There’s something refreshingly matter-of-fact about this sequence. Of course there were gay men in the Old West, the film suggests. Why wouldn’t there be? They’re every bit as natural as U.S. marshals, mustangs and prostitutes. They ultimately don’t fare well in “Dead Man,” but neither do many of those whom William and Nobody encounter. The West was a rough place, regardless of one’s sexual orientation.
Lest you think the queer western is strictly a male province, we give you “Johnny Guitar” (1954). As in “The Power of the Dog,” the queerness is largely written between the lines. But, oh, what lines. “Never seen a woman who was more of a man,” says one man of his boss, the saloon owner Vienna (Joan Crawford). “She thinks like one, acts like one and sometimes makes me feel like I’m not.” Or Vienna, commenting on the simmering passion between her adversary, ruthless baron Emma (Mercedes McCambridge), and the Dancin’ Kid (Scott Brady): “He makes her feel like a woman, and that scares her.”

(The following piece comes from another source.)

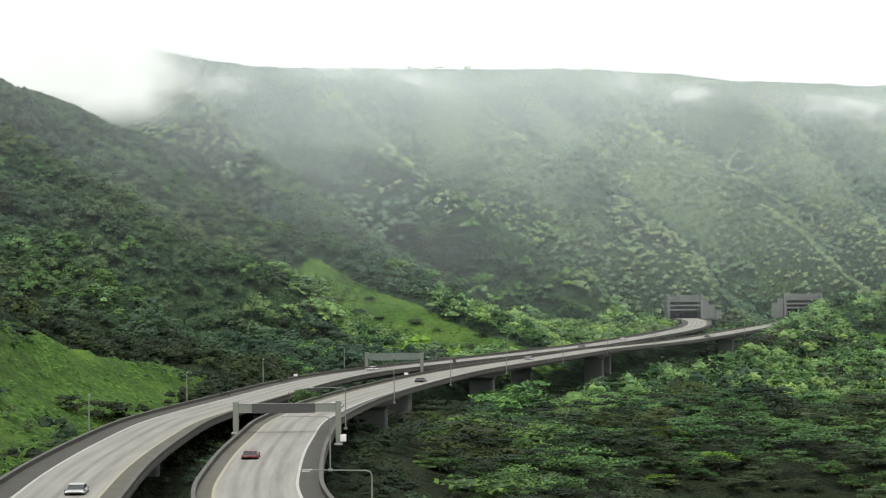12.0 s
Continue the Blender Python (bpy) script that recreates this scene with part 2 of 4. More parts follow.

Roger Ebert called “Johnny Guitar” “one of the most blatant psychosexual melodramas ever to disguise itself in that most commodious of genres, the western.” With two icons of lesbian culture in Crawford and McCambridge squaring off and making the guys, who already have names like the Dancin’ Kid, look timid by comparison, Nicholas Ray’s western, shot in the blaring tones of Trucolor, is a kind of queer western fever dream, open to interpretation. Can a movie be both erotically charged and sexless? (Bosley Crowther, writing in the New York Times, described Crawford as “sharp and romantically forbidding as a package of unwrapped razor blades”). “Johnny Guitar” is one of a kind.
Queer westerns come in all shapes and sizes and genders, and they clearly aren’t new. Perhaps this year “The Power of the Dog” will avenge “Brokeback Mountain,” which was upset at the Oscars by what is often called one of the most mediocre best picture winners in academy history. Love, as the saying goes, is love, whether it blooms in the city or the prairie, between cowboys or cowgirls. In these movies, it has no trouble speaking its name.